* BEGIN Extracted entries *

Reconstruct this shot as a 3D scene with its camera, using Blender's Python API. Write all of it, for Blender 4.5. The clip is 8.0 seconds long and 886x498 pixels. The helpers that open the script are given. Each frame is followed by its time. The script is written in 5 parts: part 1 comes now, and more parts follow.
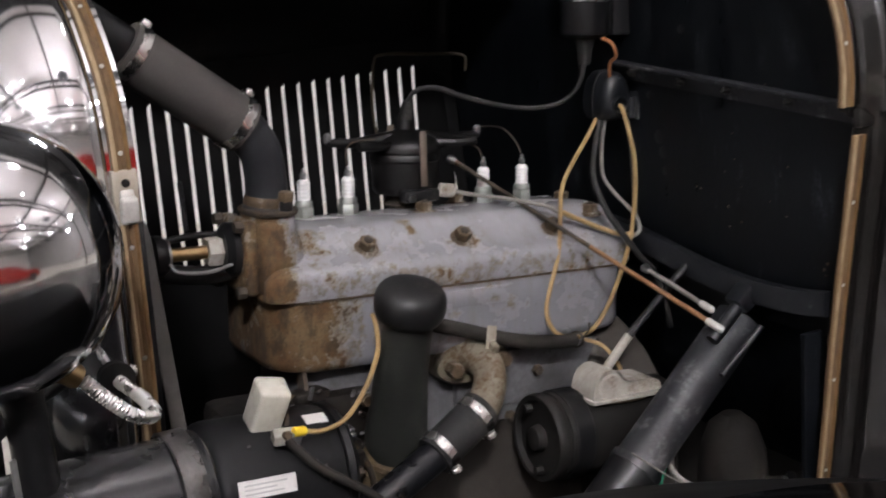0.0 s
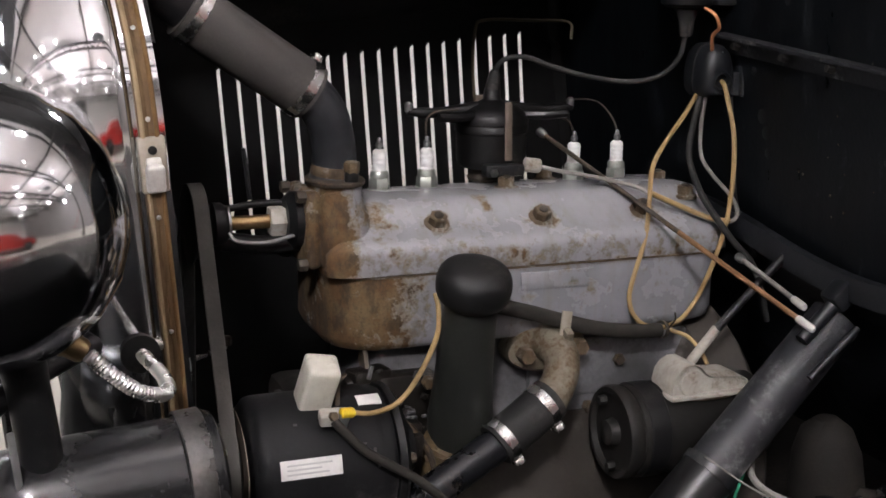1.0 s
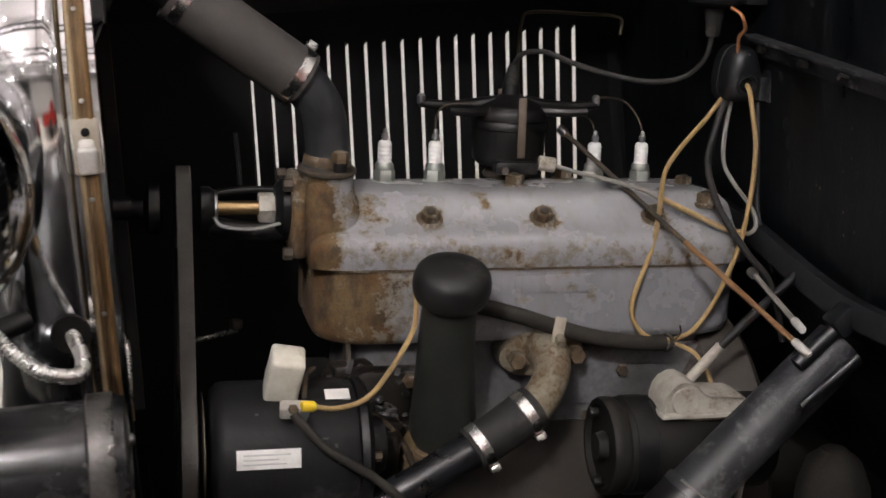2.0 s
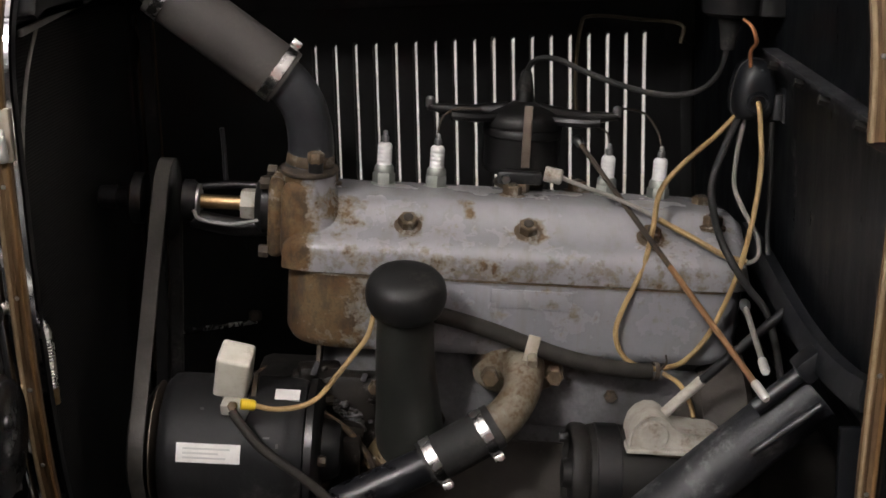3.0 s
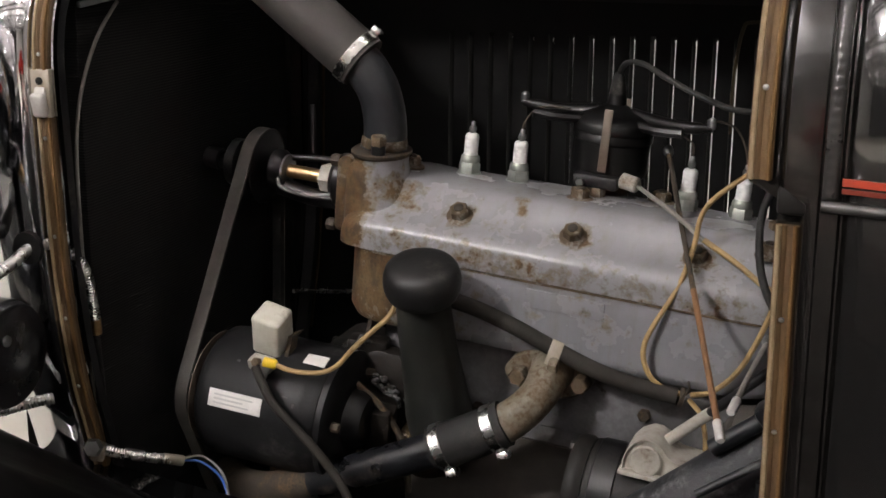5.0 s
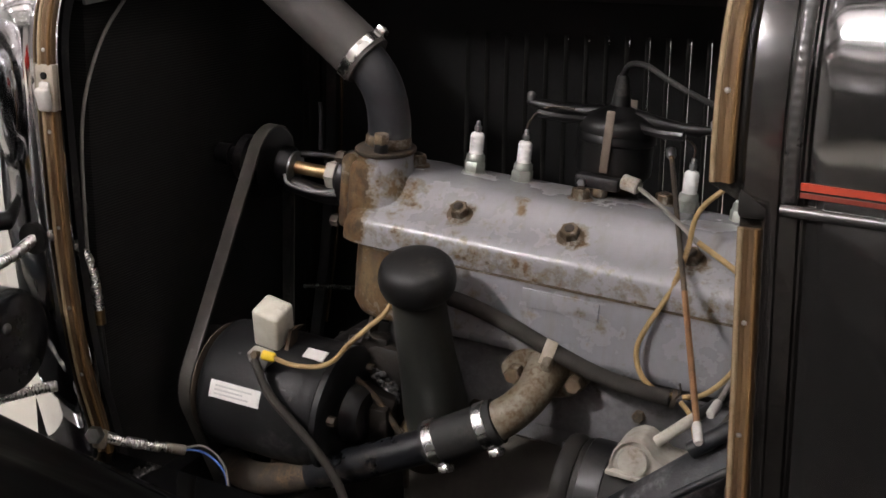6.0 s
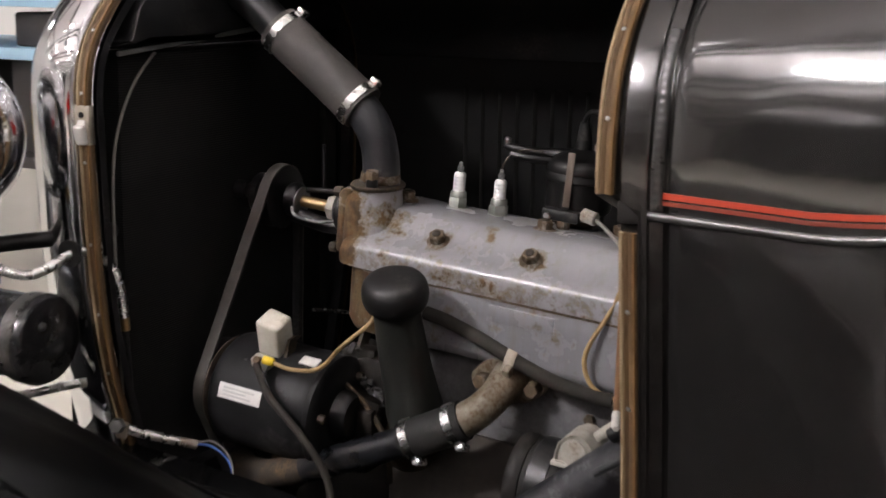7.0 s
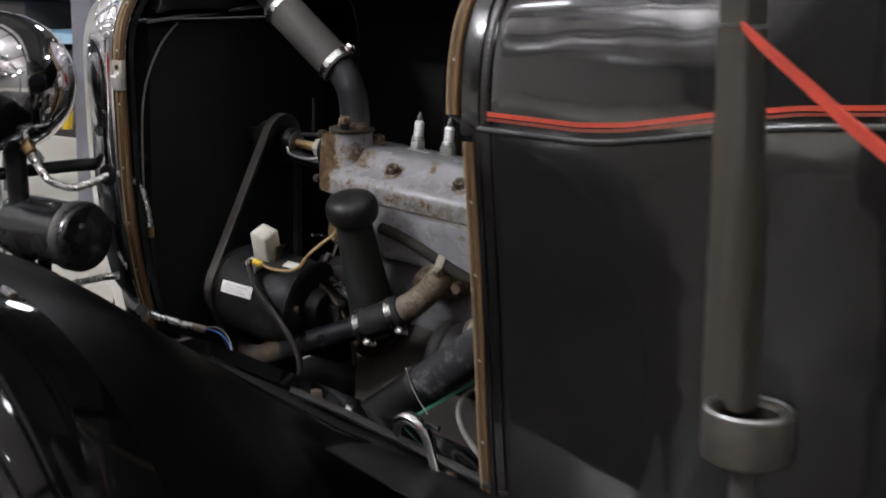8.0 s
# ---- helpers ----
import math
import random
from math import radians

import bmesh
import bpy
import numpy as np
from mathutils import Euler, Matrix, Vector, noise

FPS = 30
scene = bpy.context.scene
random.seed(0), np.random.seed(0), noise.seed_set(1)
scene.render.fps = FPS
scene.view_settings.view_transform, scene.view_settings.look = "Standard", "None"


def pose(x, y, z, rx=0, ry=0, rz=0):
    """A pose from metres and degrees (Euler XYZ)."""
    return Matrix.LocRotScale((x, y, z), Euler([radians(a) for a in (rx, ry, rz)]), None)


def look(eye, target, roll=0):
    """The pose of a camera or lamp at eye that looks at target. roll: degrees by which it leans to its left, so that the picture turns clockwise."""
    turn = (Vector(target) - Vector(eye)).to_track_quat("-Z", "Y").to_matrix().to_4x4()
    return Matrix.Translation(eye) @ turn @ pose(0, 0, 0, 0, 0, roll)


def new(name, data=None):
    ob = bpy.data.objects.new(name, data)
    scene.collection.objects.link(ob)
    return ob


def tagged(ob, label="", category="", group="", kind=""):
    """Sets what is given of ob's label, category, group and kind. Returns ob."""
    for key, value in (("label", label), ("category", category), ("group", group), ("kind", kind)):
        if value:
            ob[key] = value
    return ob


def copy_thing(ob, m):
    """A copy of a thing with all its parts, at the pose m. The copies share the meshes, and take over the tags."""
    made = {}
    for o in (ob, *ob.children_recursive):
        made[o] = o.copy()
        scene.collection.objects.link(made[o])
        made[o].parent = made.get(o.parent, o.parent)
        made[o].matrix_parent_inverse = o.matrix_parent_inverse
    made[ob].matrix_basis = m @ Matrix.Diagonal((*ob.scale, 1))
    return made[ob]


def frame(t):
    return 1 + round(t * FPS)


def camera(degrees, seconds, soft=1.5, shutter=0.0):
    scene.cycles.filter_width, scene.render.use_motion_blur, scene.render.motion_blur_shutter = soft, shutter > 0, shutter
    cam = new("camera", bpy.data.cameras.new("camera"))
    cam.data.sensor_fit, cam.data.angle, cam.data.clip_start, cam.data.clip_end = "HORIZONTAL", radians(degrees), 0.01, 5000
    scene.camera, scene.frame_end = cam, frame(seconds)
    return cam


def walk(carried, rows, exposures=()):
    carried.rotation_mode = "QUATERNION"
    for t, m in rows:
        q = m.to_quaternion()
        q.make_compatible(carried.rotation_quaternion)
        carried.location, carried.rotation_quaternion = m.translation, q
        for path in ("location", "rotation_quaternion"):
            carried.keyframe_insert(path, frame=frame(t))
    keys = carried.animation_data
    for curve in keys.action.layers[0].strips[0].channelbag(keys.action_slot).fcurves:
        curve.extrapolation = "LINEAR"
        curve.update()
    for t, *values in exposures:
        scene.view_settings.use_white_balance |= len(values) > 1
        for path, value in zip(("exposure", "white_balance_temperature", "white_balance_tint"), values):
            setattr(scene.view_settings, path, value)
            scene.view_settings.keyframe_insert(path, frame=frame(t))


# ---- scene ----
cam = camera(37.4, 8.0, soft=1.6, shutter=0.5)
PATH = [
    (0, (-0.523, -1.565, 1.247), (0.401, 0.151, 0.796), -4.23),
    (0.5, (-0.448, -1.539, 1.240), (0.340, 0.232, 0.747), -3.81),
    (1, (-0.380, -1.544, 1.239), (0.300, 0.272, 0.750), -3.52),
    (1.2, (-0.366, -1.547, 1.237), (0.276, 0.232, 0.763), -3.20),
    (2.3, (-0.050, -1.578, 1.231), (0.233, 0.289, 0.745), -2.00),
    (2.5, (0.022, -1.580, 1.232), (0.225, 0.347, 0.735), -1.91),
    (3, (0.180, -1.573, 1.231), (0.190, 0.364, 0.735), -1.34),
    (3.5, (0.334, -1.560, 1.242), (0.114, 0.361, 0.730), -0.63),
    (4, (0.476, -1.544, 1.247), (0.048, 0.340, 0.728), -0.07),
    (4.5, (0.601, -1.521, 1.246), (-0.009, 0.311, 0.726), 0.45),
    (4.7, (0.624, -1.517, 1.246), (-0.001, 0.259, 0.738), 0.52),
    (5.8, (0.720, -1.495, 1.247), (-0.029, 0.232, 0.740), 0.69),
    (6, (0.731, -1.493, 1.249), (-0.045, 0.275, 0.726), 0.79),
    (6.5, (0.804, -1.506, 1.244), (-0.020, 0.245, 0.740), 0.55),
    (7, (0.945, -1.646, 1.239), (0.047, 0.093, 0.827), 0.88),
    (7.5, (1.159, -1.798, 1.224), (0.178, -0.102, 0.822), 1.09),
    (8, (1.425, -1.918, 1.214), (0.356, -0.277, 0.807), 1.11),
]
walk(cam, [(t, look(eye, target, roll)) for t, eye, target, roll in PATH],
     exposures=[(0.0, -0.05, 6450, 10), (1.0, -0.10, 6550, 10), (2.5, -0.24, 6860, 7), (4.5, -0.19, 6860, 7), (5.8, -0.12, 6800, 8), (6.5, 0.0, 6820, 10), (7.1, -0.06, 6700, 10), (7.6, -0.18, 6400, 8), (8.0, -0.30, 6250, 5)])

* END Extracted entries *
* BEGIN Extracted entries *

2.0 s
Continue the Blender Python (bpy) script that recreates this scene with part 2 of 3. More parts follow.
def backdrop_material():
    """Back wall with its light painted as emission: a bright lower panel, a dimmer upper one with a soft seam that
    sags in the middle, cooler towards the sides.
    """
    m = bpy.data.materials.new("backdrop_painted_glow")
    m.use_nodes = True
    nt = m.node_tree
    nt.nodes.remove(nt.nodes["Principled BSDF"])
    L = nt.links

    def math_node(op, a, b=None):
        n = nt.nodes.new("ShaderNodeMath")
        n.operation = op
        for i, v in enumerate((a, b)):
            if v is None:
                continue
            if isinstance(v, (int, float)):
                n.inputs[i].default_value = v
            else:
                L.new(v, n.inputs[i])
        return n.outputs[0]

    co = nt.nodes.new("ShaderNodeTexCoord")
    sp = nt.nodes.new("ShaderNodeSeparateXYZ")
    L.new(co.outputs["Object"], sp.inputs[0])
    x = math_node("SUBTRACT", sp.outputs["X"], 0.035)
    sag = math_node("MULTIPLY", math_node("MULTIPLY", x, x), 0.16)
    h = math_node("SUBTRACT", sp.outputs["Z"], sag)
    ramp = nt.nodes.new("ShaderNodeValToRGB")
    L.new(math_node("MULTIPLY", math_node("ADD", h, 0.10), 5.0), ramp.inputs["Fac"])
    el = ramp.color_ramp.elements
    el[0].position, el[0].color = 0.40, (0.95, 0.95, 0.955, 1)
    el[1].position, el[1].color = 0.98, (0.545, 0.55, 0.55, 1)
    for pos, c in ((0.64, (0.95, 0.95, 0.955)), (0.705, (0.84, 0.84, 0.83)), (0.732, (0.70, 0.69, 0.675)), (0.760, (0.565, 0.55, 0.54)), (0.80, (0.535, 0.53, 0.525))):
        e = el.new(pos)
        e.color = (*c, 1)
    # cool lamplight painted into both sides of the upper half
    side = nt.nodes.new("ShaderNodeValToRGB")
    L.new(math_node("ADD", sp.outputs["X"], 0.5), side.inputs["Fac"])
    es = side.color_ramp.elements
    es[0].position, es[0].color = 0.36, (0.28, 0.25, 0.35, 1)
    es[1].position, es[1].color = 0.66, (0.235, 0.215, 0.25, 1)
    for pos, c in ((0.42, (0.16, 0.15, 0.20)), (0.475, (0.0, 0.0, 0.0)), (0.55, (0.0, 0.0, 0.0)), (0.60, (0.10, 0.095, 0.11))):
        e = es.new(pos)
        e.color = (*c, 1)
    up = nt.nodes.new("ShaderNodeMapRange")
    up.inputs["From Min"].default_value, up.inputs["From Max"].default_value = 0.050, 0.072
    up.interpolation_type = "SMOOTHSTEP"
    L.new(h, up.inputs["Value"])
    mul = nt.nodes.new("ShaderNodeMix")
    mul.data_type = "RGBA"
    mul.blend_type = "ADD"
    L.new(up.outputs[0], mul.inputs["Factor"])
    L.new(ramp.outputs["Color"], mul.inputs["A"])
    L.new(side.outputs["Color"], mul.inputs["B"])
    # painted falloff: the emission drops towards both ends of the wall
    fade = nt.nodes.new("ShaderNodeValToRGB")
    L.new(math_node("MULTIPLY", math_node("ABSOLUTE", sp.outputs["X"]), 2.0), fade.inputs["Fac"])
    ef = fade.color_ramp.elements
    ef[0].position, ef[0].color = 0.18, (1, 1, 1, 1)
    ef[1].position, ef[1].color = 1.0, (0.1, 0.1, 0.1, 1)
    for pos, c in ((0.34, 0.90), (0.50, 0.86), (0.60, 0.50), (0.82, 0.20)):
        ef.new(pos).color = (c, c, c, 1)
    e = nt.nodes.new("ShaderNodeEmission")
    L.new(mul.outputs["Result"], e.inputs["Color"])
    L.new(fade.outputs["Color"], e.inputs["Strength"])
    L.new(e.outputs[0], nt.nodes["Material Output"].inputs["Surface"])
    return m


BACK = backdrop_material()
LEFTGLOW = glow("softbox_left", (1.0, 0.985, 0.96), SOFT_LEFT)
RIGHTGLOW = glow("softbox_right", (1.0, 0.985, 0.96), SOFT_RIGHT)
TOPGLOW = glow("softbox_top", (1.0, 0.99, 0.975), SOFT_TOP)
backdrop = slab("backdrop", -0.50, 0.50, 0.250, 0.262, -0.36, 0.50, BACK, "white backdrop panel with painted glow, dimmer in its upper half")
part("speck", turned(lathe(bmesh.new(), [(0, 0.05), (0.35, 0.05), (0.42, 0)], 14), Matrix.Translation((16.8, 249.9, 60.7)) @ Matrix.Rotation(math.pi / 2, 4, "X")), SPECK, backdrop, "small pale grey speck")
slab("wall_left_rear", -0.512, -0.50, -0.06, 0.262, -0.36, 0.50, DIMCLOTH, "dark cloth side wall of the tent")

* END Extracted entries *

Tally the lines of the listing in which the word "name" occurs, and state the total alone.

## Written response:
2